If you get your news from the sources most Americans do, you will not know that India recently test-fired the Agni II, an intermediate-range, nuclear-capable ballistic missile. Nor will you know the test’s results, which were reported all over the subcontinent but not in America. You will probably be unaware of Sergei Magnitsky’s death in a Moscow prison, or of who he was; the news was barely reported in the United States. You will not know that former Bosnian Serb leader Radovan Karadzic’s trial for war crimes and genocide was suspended, since that doesn’t appear to have been reported in the U.S. at all. Stories from Iraq and Afghanistan combined have accounted for less than 5 percent of the news hole this year, according to Pew Research. Aside from China and Iran, which make occasional cameos, the rest of the world is disappearing from American consciousness, as the New York Times’s list of the ten most e-mailed articles routinely confirms. Top stories at last glimpse: “Catching Tuna and Hanging On for the Ride”; “Payback Time: Wave of Debt Payments Facing U.S. Government”; “Why Exercise Makes You Less Anxious”; and seven other domestic items.
The explanation for the decline of professional journalism is by now so familiar that it hardly needs rehearsing. (Internet, recession.) Harder to explain is the decline in the ratio of foreign to domestic news. The phenomenon is particularly striking if you live, as I do, in a country that has largely dropped off the media’s radar screen. It’s still more obvious if you’re a journalist: no one wants stories from Turkey these days. The spokesman for the Turkish Parliament’s Foreign Affairs Committee recently addressed a group of journalists here. His topic—“Is Turkey drifting away from the West?”—should fascinate anyone troubled, for example, by the prospect of a nuclear Iran. No one from a major U.S. daily or news station attended, though journalists from Britain, Belgium, Spain, and Greece did. “The Americans never come,” the organizer said. I cannot give this story away to Americans. “Sorry, Claire,” wrote the editor of one news magazine, “but we’re not interested in Turkey stuff.”
If there’s coverage of Turkey at all in the U.S., it’s almost always superficial. Even if American journalists had come to the lecture, they wouldn’t have noted that it was funded by Fethullah Gülen, since nobody in America knows who he is. No one knows where Gülen’s money comes from, since finding out would require a massive investigative effort of the kind that no amateur journalist could possibly mount. It could be done by an old-fashioned, fully funded newsroom, and they’re not all gone; they’re just devoting themselves to line-by-line analyses of Sarah Palin’s autobiography.
The disappearance of international news is a long-term trend in the U.S., dating back at least to the late 1960s and particularly marked since the end of the Cold War. A number of studies suggest a roughly 80 percent drop in foreign coverage in print and television media since then. But the trend seems to be accelerating, a fact that should alarm citizens of any country that aspires to global influence—or to survival, for that matter.

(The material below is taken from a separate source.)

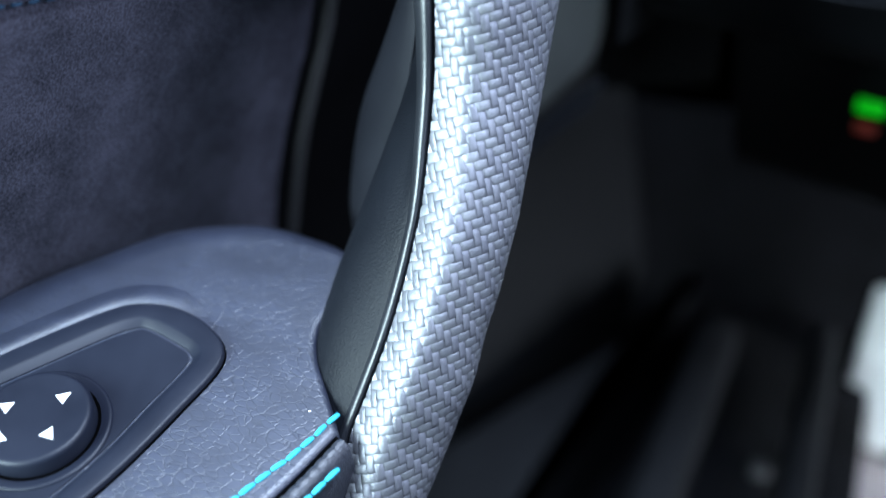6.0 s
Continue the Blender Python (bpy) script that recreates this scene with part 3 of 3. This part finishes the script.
ro = OUTER
ri = np.array([INNER_FINE[((INNER_FINE - p) ** 2).sum(1).argmin()] for p in ro])
rows = []
for w, z in ((0.0, -1.0), (0.0, 1.2), (0.02, 1.65), (0.05, 1.9), (0.09, 2.0), (0.58, 1.9), (0.64, 1.8), (0.69, 1.6), (0.88, 0.6), (0.91, 0.42), (0.935, -0.5), (1.0, -0.5)):
    rows.append([(*(ro[i] * (1 - w) + ri[i] * w), z) for i in range(len(ro))])
part("bezel", moved(grid(rows, close=True, flip=True), PM), M_SWITCH, panel, "chamfered black bezel")
turn = np.gradient(np.vstack([ro[-1:], ro, ro[:1]]), axis=0)[1:-1]
away = unit(np.stack([turn[:, 1], -turn[:, 0]], 1))
away *= np.sign(((ro - ro.mean(0)) * away).sum())
swell = np.clip((away @ A(-0.82, 0.57) + 0.05) / 0.9, 0, 1) ** 1.5
rows = [[(*(p + v * d), z * f - 0.7 * (1 - f)) for p, v, f in zip(ro, away, swell)] for d, z in ((-0.2, 0.3), (0.4, 1.1), (1.4, 1.6), (2.6, 1.8), (4, 1.6), (6.5, 0.8), (9, -0.2), (12, -2))]
part("collar", moved(grid(rows, close=True), PM), M_NAPPA, armrest, "rolled leather edge beside the switch panel")
# black ring drawn as the shade between bezel and leather
part("bezel_gap_shade", moved(tube([(*p, 0.0) for p in np.vstack([ro, ro[:1]])], 0.45, 6), PM), M_GAP_SHADE, panel)
part("plate", moved(slab([tuple(p) for p in INNER], -0.4, 0.3, 0), PM), M_SWITCH, panel)


def disc(profile, seg=64):
    """A turned body from (radius, height) pairs."""
    rows = [[(r * math.cos(w), r * math.sin(w), z) for w in np.linspace(0, 2 * math.pi, seg, endpoint=False)] for r, z in profile]
    bm = grid(rows, close=True)
    cap(bm, range(len(bm.verts) - seg, len(bm.verts)))
    bmesh.ops.recalc_face_normals(bm, faces=bm.faces[:])
    return bm


kx, ky = pl(-58.5, 95)
KM = PM @ Matrix.Translation((kx, ky, 0))
part("knob_well", moved(disc([(17.2, 0.2), (17.0, 0.7), (16.6, 0.95), (16.1, 0.9), (14.6, 0.5), (14.4, 0.38)]), KM), M_SWITCH, panel)
# flat black disc as the shade round the knob
part("knob_gap_shade", moved(disc([(14.5, 0.2), (14.4, 0.40), (13.0, 0.40)]), KM), M_GAP_SHADE, panel)
knob = part("knob", moved(disc([(13.6, 0.3), (13.5, 4.3), (13.25, 5.0), (12.9, 5.4), (12.4, 5.55), (11.6, 5.5), (10.8, 5.45)]), KM), M_SWITCH, panel, "round black mirror adjuster")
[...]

Received wisdom holds that covering international news costs too much in a recession. But it shouldn’t. The cost of living is generally lower overseas. What do you need to cover the news besides a journalist, a pen, a notebook, and a computer with an Internet connection? The explanation that professional foreign correspondents have been displaced by amateurs is likewise incomplete. Bloggers, it’s true, now report some domestic stories better than the mainstream media do. But in Turkey, most bloggers insist perversely on writing in Turkish, and consequently almost none of what they write enters American consciousness. So American news consumers haven’t substituted their consumption of professional reporting from Turkey with a better, cheaper product. The results of a recent Pew survey suggest what’s really putting foreign correspondents out of business: isolationism among Americans, the survey found, has reached its highest level in 40 years. Foreign coverage doesn’t sell because there’s no demand.

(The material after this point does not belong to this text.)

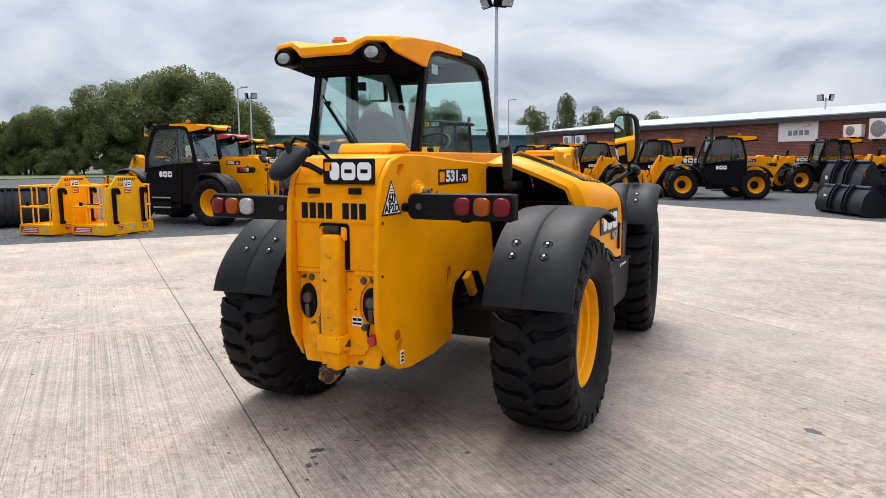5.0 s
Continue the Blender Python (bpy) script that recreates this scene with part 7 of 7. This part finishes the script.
for b, a, t in ((-8.6, 57.5, 3), (-3.5, 53.5, 15.5), (1.0, 52.5, 15.5), (5.0, 52.0, 15.5)):
    bus(yard(b, a, t), "white double-deck bus parked behind a steel fence")


FENCE = material("dull_grey_fence_steel", (0.13, 0.135, 0.14), 0.5, 0.4, vary=0.15)


def palisade(b0, b1, a):
    e = tagged(thing("fence", "grey steel palisade fence with pointed pales", "fence"), kind="")
    e.matrix_basis = YARD
    bm = BM()
    prism(bm, [(-0.034, 0.08), (-0.034, 2.3), (-0.012, 2.42), (0, 2.36), (0.012, 2.42), (0.034, 2.3), (0.034, 0.08)], -0.012, 0.012, "y")
    pale = part("pale", bm, FENCE, e)
    n = int((b1 - b0) / 0.155)
    pale.matrix_basis = pose(b0, a, 0)
    for k in range(1, n):
        again(pale, pose(b0 + k * 0.155, a, 0))
    for z in (0.45, 1.95):
        bm = BM()
        bx(bm, b0, b1, a + 0.013, a + 0.06, z - 0.03, z + 0.03)
        part("rail", bm, FENCE, e)
    bm = BM()
    bx(bm, -0.05, 0.05, 0.06, 0.16, 0, 2.35)
    post = part("post", bm, FENCE, e)
    post.matrix_basis = pose(b0, a, 0)
    k = 1
    while b0 + k * 2.75 < b1:
        again(post, pose(b0 + k * 2.75, a, 0))
        k += 1
    return e


palisade(-13.0, 16.0, 50.0)
bm = BM()
loft(bm, [[uv(a, b, z) for a, b in ((38.0, -9), (49.7, -9), (49.7, 17), (38.0, 17))] for z in (-0.1, 0.02)])
tagged(part("pavement", bm, material("pink_paving", (0.30, 0.22, 0.19), 0.85, vary=0.2, scale=2.0)), "pinkish block-paved parking strip", "pavement", kind="structure")
bm = BM()
for k in range(7):
    loft(bm, [[uv(a, b, z) for a, b in ((38.6, -2.6 + k * 2.6), (43.5, -2.6 + k * 2.6), (43.5, -2.5 + k * 2.6), (38.6, -2.5 + k * 2.6))] for z in (0.02, 0.026)])
tagged(part("bay_line", bm, WHITE), "white painted parking bay lines", "line marking", kind="structure")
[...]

Why has the U.S. increasingly forgotten that a wider world exists? One possible reason is many Americans’ sense that since September 11, U.S. efforts to get involved abroad have been (arguably) unsuccessful and (inarguably) unappreciated. Another is the demoralization of the American workforce. The U6 rate of unemployment in the States—the more expanded measure that includes those who have stopped looking for work and those unwillingly settling for part-time employment—is now 17 percent. Many people are now underemployed in jobs that offer little pride or satisfaction, suffering a general sense of aimlessness and disgruntlement. Such a mood discourages the cultivation of a lively curiosity about the world. Yet even the most isolationist American might want to ask himself whether it’s wise to snuggle into a cocoon of self-absorption. What I heard at the Turkish media event could in the long run prove more important to him than the latest debt figures—even if he’d rather not know about it.